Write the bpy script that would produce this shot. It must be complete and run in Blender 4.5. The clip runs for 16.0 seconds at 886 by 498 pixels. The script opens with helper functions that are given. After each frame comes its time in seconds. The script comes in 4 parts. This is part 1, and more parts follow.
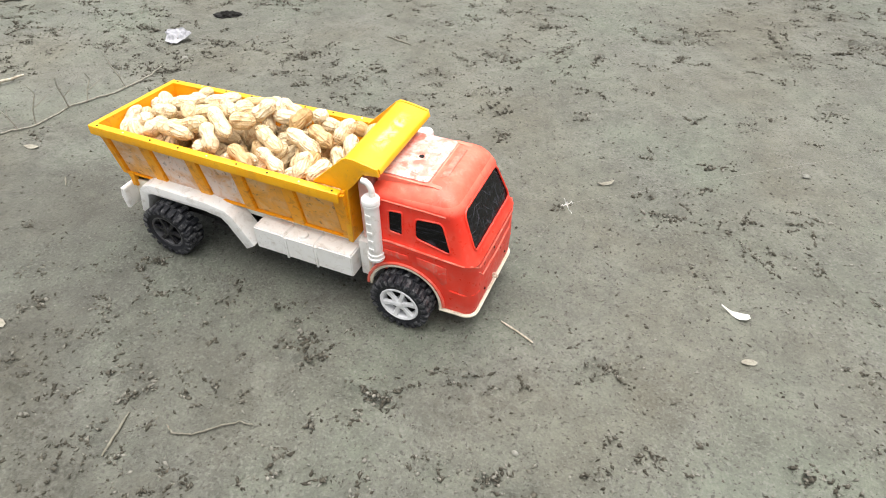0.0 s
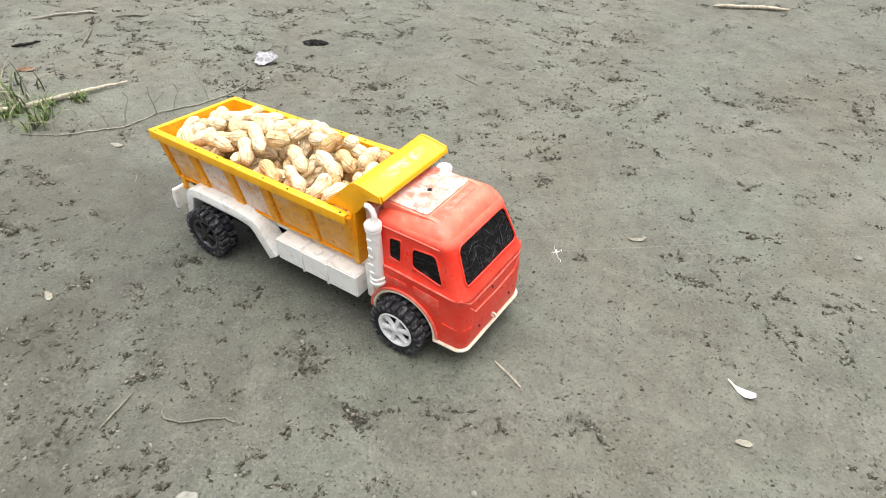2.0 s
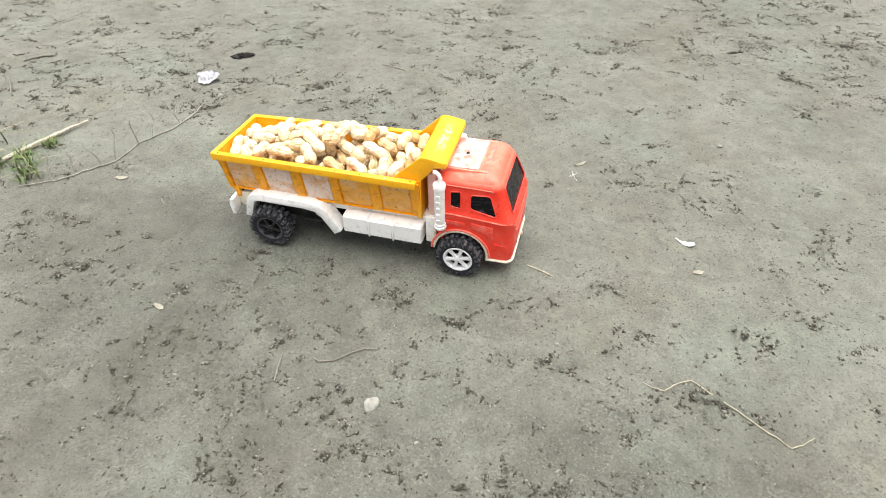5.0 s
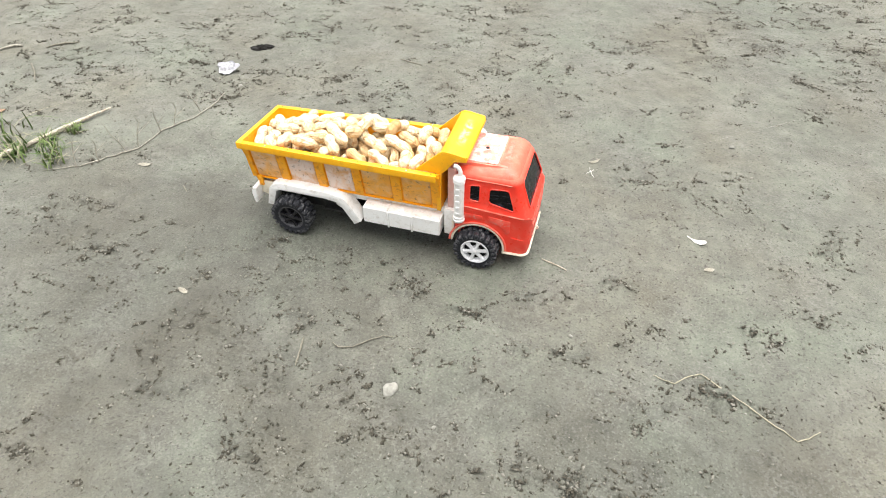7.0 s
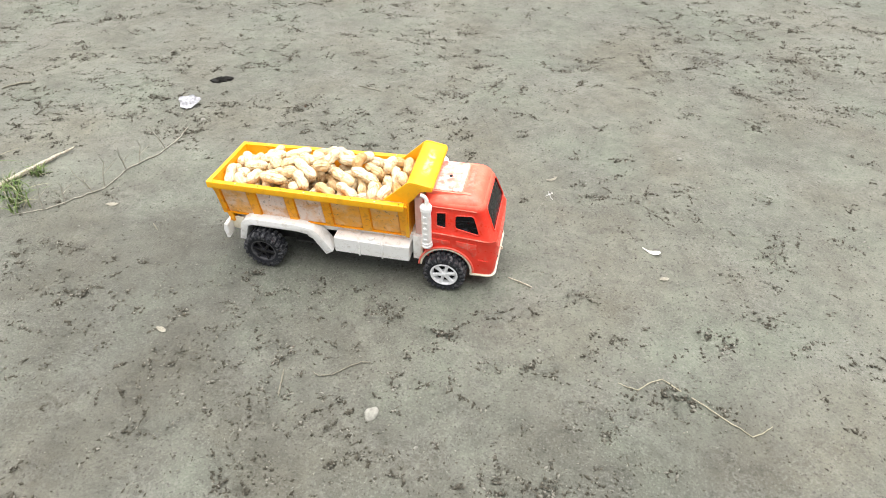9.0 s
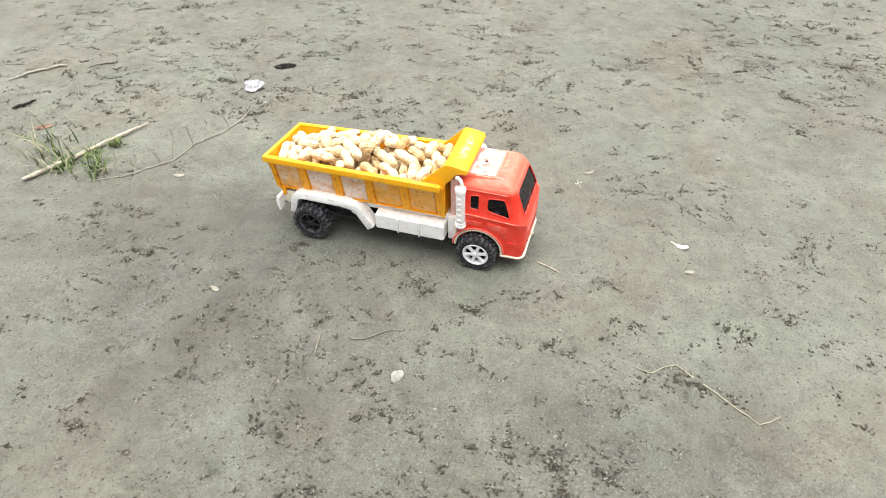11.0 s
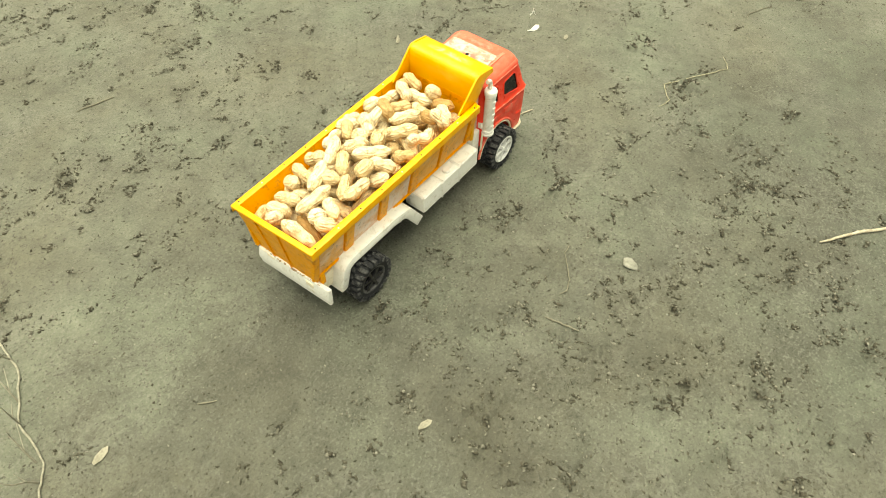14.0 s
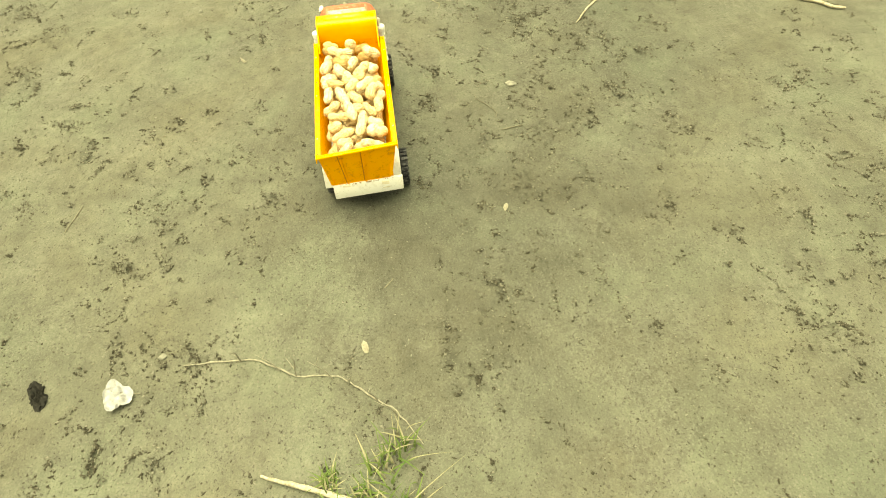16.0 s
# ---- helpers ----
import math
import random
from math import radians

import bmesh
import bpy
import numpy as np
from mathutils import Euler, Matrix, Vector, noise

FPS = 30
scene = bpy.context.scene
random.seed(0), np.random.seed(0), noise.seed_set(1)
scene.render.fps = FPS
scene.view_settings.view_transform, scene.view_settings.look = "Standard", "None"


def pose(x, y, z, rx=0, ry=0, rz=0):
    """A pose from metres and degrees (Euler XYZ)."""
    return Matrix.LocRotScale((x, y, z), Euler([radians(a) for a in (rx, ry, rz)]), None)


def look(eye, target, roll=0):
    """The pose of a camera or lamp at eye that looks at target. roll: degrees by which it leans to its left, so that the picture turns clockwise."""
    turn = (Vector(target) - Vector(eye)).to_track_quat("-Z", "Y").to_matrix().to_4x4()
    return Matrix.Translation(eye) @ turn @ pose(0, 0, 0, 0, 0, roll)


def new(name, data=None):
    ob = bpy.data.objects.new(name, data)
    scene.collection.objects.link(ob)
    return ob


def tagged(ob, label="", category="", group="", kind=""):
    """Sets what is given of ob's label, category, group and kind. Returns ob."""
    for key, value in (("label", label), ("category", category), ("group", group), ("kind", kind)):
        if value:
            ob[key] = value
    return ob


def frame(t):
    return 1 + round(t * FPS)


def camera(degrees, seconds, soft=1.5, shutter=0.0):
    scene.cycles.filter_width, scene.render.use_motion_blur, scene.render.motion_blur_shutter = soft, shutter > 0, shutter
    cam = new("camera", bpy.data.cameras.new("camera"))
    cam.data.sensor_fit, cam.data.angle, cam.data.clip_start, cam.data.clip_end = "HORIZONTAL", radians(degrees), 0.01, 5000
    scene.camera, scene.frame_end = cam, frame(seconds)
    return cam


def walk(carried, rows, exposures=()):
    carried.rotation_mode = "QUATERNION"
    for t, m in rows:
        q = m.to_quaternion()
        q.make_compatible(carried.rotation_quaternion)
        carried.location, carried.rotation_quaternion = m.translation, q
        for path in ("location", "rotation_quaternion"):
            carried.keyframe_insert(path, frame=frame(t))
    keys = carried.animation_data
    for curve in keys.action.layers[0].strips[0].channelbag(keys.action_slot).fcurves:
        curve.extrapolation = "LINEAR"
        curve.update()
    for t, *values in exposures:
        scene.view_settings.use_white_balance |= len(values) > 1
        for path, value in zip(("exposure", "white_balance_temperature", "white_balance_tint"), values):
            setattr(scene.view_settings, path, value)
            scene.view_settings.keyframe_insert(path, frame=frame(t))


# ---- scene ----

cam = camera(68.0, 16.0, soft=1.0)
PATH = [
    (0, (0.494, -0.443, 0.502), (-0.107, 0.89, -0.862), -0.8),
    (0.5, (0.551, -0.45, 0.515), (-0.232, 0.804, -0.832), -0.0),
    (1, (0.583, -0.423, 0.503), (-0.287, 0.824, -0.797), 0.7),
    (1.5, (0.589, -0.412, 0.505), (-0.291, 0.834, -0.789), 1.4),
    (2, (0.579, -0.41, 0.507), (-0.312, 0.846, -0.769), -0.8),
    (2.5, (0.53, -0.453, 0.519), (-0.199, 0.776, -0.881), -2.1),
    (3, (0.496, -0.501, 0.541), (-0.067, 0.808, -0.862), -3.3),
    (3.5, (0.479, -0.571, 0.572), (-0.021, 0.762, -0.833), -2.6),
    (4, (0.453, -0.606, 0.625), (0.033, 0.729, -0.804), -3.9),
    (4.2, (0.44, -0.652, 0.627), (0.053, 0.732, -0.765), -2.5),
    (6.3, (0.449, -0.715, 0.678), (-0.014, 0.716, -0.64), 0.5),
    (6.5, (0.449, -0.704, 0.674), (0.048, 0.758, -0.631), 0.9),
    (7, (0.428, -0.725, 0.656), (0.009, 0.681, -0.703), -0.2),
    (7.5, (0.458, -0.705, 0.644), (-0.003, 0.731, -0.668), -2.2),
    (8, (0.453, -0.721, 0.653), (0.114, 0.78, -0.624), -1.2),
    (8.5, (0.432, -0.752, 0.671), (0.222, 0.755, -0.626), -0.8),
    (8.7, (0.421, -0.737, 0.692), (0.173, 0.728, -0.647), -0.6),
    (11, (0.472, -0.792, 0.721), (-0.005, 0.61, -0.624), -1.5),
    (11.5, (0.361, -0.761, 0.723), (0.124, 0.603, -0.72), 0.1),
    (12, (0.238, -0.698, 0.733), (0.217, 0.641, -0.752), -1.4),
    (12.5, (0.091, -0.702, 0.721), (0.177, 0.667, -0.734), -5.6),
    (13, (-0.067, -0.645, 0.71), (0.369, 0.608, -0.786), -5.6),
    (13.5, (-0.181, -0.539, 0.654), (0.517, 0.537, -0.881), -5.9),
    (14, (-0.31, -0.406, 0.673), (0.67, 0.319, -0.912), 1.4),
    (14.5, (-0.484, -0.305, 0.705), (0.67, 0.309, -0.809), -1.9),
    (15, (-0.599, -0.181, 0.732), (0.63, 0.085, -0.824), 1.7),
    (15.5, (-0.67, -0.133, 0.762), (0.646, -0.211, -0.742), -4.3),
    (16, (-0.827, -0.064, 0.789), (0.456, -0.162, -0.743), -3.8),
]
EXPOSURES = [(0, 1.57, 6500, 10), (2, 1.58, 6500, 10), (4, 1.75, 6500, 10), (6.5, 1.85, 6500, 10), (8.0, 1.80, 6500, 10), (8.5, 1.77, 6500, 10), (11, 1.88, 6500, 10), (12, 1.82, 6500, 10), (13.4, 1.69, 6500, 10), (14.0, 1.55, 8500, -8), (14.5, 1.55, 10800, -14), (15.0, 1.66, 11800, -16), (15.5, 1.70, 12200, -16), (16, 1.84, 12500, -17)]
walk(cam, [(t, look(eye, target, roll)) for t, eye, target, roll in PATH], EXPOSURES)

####

### [GIVEN REQUEST]
Extract every line containing the string "category" from the data above.

### [OUTPUT OF THE EXERCISE]
def tagged(ob, label="", category="", group="", kind=""):
    """Sets what is given of ob's label, category, group and kind. Returns ob."""
    for key, value in (("label", label), ("category", category), ("group", group), ("kind", kind)):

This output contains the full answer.